**Data segment**:
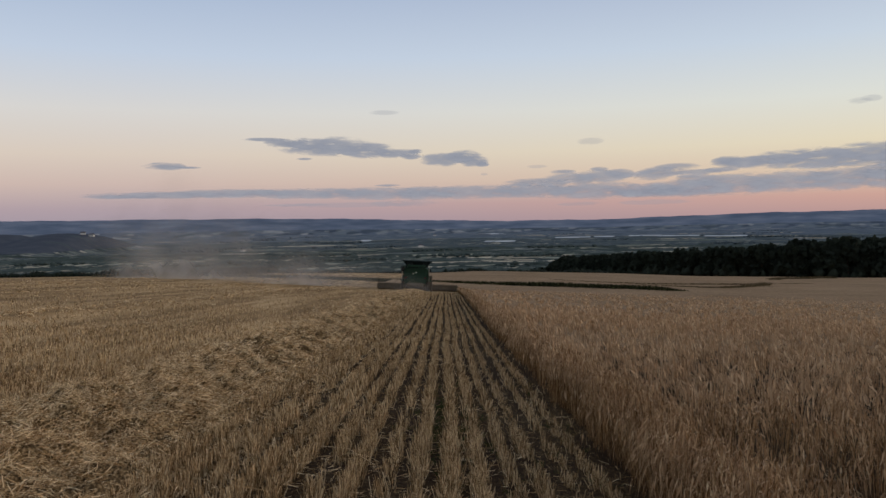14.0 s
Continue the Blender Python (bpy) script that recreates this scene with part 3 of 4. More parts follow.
build_barley()
build_canopy()
build_stubble()
build_swath(SWATH, -1.0, MACHINE_Y - 4.5, 2500, 1.0, "thick row of loose golden straw behind the harvester")
for k in range(1, 6):
    build_swath(SWATH - CUT * k, -2.0 + 8 * k, 300.0, 170 / k, 1.3 + 0.3 * k, "older row of golden straw across the stubble", 0.32, M_FARSTUB)
build_litter()


def build_weeds():
    """Small green weeds in the shade along the foot of the crop."""
    k = 170
    tx, ty = EDGE - 0.1 - rng.uniform(0, 1.7, k), rng.uniform(0.8, 14, k)
    on = value_noise(tx * 1.5, ty * 0.8, 71) > -0.1
    # a denser patch where the drill left a gap
    px, py = rng.normal(0.02, 0.22, 190), rng.normal(9.2, 1.3, 190)
    tx, ty = np.repeat(np.concatenate([tx[on], px]), 9), np.repeat(np.concatenate([ty[on], py]), 9)
    n = len(tx)
    x, y = tx + rng.normal(0, 0.02, n), ty + rng.normal(0, 0.02, n)
    ph = rng.uniform(0, 6.28, n)
    v, f = strands(np.stack([x, y, ground_z(x, y)], 1), np.stack([0.7 * np.cos(ph), 0.7 * np.sin(ph), np.ones(n)], 1), rng.uniform(0.04, 0.14, n), rng.uniform(0.003, 0.008, n), 0.35)
    ob = tri_mesh("weeds", v, f, [M_GRASS])
    tagged(ob, "small green weeds along the foot of the crop", "weeds", kind="stuff")


build_weeds()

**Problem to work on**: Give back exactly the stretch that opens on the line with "Continue the Blender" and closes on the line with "build_litter()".

**Full output**:
Continue the Blender Python (bpy) script that recreates this scene with part 3 of 4. More parts follow.
build_barley()
build_canopy()
build_stubble()
build_swath(SWATH, -1.0, MACHINE_Y - 4.5, 2500, 1.0, "thick row of loose golden straw behind the harvester")
for k in range(1, 6):
    build_swath(SWATH - CUT * k, -2.0 + 8 * k, 300.0, 170 / k, 1.3 + 0.3 * k, "older row of golden straw across the stubble", 0.32, M_FARSTUB)
build_litter()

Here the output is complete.